(begin)

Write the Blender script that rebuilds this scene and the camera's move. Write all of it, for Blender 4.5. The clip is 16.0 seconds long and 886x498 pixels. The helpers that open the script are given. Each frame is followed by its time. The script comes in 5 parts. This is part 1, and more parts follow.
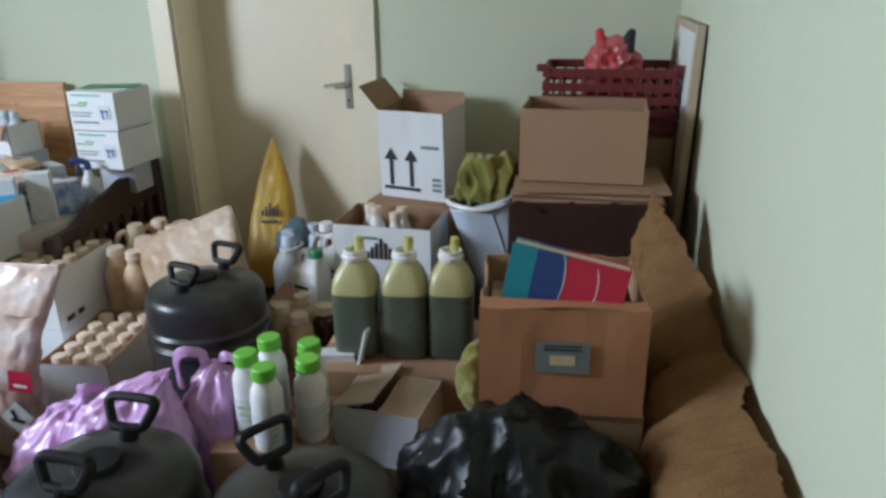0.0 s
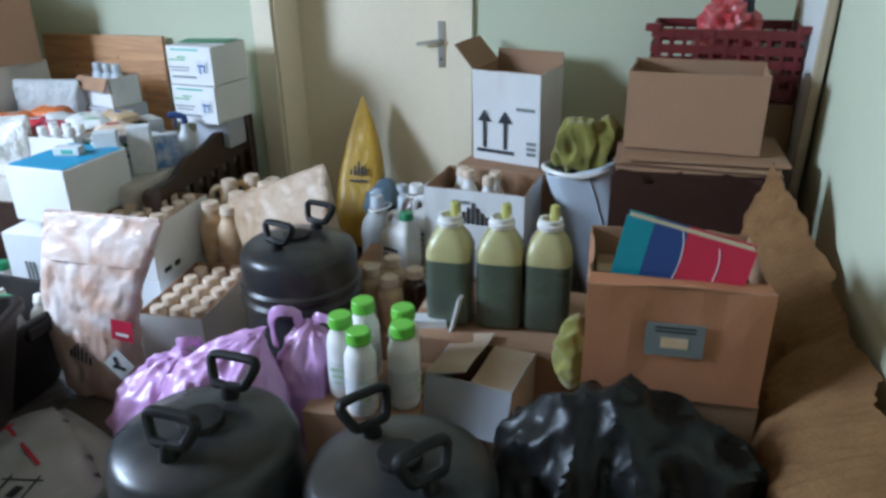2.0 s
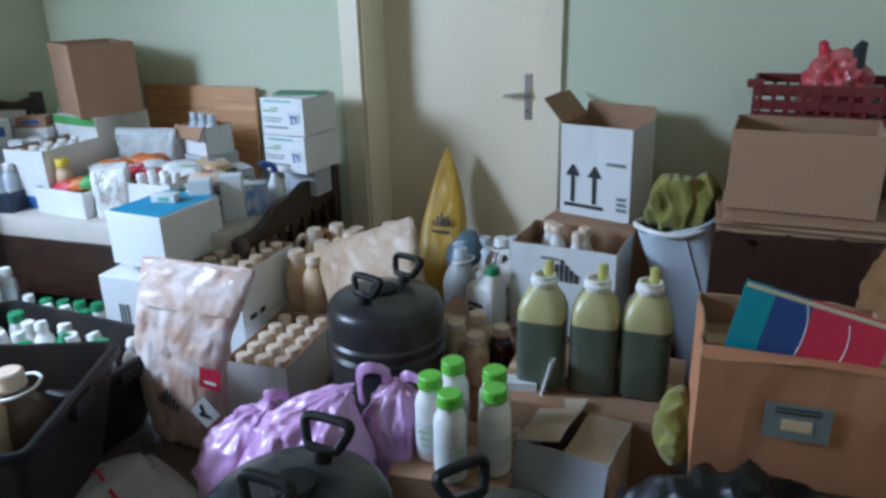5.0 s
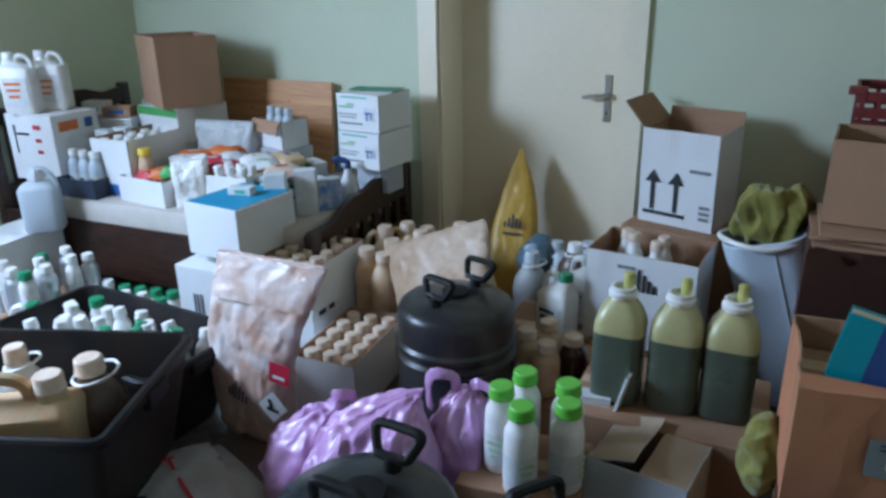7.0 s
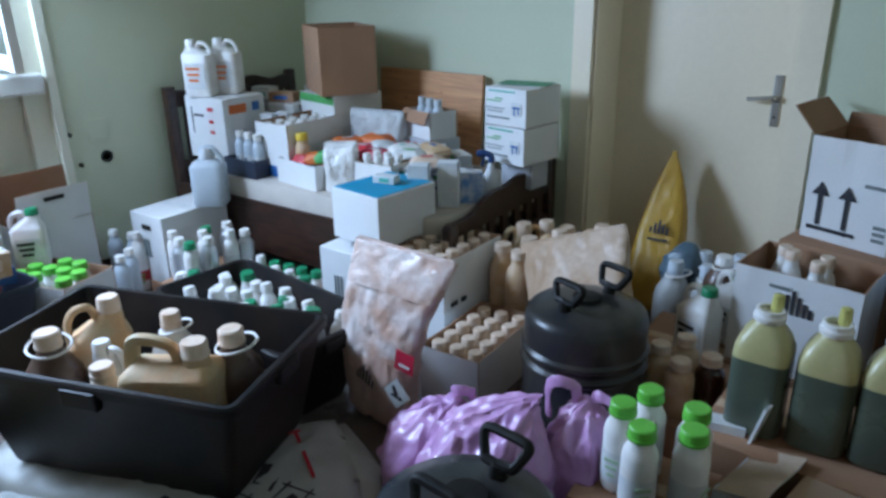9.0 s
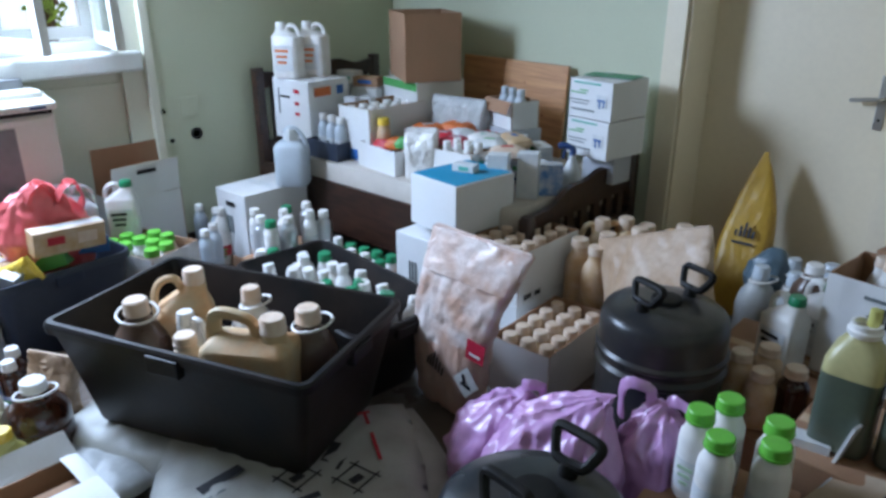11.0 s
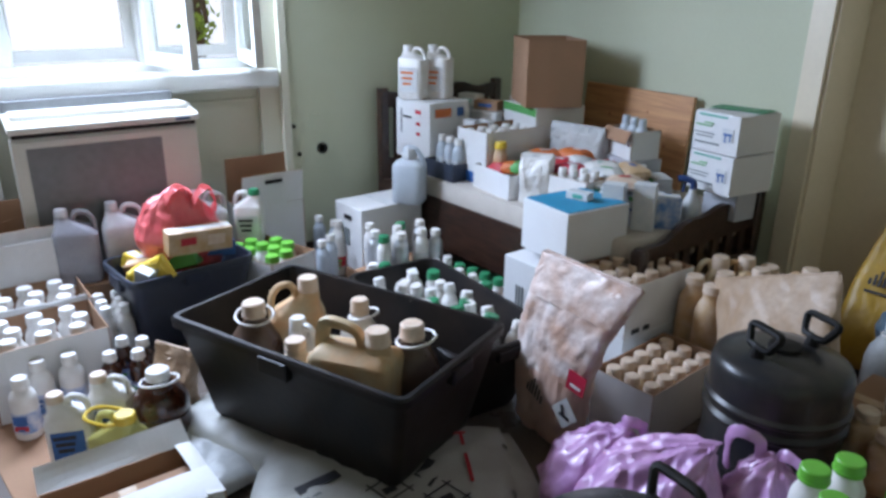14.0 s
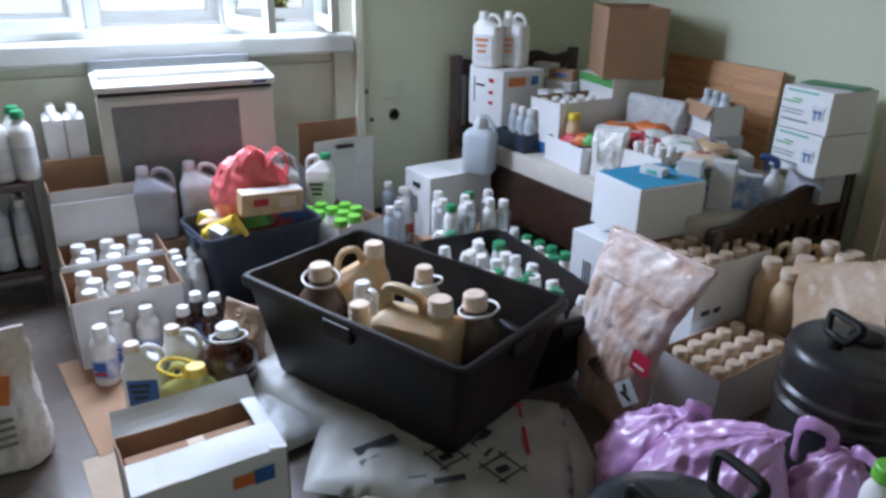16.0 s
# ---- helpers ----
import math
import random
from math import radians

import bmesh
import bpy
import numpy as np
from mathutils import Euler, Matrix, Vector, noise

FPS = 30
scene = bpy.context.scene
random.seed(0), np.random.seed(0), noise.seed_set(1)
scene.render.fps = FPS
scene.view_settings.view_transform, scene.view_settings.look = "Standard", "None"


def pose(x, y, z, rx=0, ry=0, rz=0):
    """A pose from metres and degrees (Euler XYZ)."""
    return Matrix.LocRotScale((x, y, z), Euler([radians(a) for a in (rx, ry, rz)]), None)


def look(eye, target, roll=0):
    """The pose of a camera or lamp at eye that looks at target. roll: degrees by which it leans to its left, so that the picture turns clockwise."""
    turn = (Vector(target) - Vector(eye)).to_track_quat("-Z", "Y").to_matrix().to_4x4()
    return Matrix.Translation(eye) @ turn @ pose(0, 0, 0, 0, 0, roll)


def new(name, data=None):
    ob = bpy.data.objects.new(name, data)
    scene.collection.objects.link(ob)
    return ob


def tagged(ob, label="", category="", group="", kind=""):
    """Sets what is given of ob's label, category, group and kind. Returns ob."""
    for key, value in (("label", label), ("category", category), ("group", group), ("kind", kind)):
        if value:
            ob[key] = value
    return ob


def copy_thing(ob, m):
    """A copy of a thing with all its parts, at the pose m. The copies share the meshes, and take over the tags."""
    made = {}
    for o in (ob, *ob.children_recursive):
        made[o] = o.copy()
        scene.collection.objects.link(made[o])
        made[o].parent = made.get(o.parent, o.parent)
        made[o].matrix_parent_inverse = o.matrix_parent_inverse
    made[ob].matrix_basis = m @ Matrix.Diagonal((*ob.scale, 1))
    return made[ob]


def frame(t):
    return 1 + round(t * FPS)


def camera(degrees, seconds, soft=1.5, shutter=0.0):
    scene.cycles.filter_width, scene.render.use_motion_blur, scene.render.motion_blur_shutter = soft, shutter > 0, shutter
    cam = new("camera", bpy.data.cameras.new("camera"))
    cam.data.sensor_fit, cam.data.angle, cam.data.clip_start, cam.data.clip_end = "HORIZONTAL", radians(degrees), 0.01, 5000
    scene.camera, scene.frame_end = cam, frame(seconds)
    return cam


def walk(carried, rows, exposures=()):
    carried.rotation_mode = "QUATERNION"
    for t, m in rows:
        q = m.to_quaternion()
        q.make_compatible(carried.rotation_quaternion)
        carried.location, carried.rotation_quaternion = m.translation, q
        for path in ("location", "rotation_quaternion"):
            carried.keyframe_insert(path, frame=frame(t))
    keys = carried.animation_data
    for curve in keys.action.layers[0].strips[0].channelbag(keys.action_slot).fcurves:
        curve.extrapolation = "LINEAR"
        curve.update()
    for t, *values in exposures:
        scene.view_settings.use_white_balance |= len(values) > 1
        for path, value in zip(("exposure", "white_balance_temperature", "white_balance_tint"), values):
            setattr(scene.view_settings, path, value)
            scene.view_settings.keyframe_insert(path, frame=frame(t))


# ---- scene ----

(end)

_Aim of the task_: Make an exact copy of the listing above. Do not include the pictures.

_Reply to the exercise_:
Write the Blender script that rebuilds this scene and the camera's move. Write all of it, for Blender 4.5. The clip is 16.0 seconds long and 886x498 pixels. The helpers that open the script are given. Each frame is followed by its time. The script comes in 5 parts. This is part 1, and more parts follow.
0.0 s
2.0 s
5.0 s
7.0 s
9.0 s
11.0 s
14.0 s
16.0 s
# ---- helpers ----
import math
import random
from math import radians

import bmesh
import bpy
import numpy as np
from mathutils import Euler, Matrix, Vector, noise

FPS = 30
scene = bpy.context.scene
random.seed(0), np.random.seed(0), noise.seed_set(1)
scene.render.fps = FPS
scene.view_settings.view_transform, scene.view_settings.look = "Standard", "None"


def pose(x, y, z, rx=0, ry=0, rz=0):
    """A pose from metres and degrees (Euler XYZ)."""
    return Matrix.LocRotScale((x, y, z), Euler([radians(a) for a in (rx, ry, rz)]), None)


def look(eye, target, roll=0):
    """The pose of a camera or lamp at eye that looks at target. roll: degrees by which it leans to its left, so that the picture turns clockwise."""
    turn = (Vector(target) - Vector(eye)).to_track_quat("-Z", "Y").to_matrix().to_4x4()
    return Matrix.Translation(eye) @ turn @ pose(0, 0, 0, 0, 0, roll)


def new(name, data=None):
    ob = bpy.data.objects.new(name, data)
    scene.collection.objects.link(ob)
    return ob


def tagged(ob, label="", category="", group="", kind=""):
    """Sets what is given of ob's label, category, group and kind. Returns ob."""
    for key, value in (("label", label), ("category", category), ("group", group), ("kind", kind)):
        if value:
            ob[key] = value
    return ob


def copy_thing(ob, m):
    """A copy of a thing with all its parts, at the pose m. The copies share the meshes, and take over the tags."""
    made = {}
    for o in (ob, *ob.children_recursive):
        made[o] = o.copy()
        scene.collection.objects.link(made[o])
        made[o].parent = made.get(o.parent, o.parent)
        made[o].matrix_parent_inverse = o.matrix_parent_inverse
    made[ob].matrix_basis = m @ Matrix.Diagonal((*ob.scale, 1))
    return made[ob]


def frame(t):
    return 1 + round(t * FPS)


def camera(degrees, seconds, soft=1.5, shutter=0.0):
    scene.cycles.filter_width, scene.render.use_motion_blur, scene.render.motion_blur_shutter = soft, shutter > 0, shutter
    cam = new("camera", bpy.data.cameras.new("camera"))
    cam.data.sensor_fit, cam.data.angle, cam.data.clip_start, cam.data.clip_end = "HORIZONTAL", radians(degrees), 0.01, 5000
    scene.camera, scene.frame_end = cam, frame(seconds)
    return cam


def walk(carried, rows, exposures=()):
    carried.rotation_mode = "QUATERNION"
    for t, m in rows:
        q = m.to_quaternion()
        q.make_compatible(carried.rotation_quaternion)
        carried.location, carried.rotation_quaternion = m.translation, q
        for path in ("location", "rotation_quaternion"):
            carried.keyframe_insert(path, frame=frame(t))
    keys = carried.animation_data
    for curve in keys.action.layers[0].strips[0].channelbag(keys.action_slot).fcurves:
        curve.extrapolation = "LINEAR"
        curve.update()
    for t, *values in exposures:
        scene.view_settings.use_white_balance |= len(values) > 1
        for path, value in zip(("exposure", "white_balance_temperature", "white_balance_tint"), values):
            setattr(scene.view_settings, path, value)
            scene.view_settings.keyframe_insert(path, frame=frame(t))


# ---- scene ----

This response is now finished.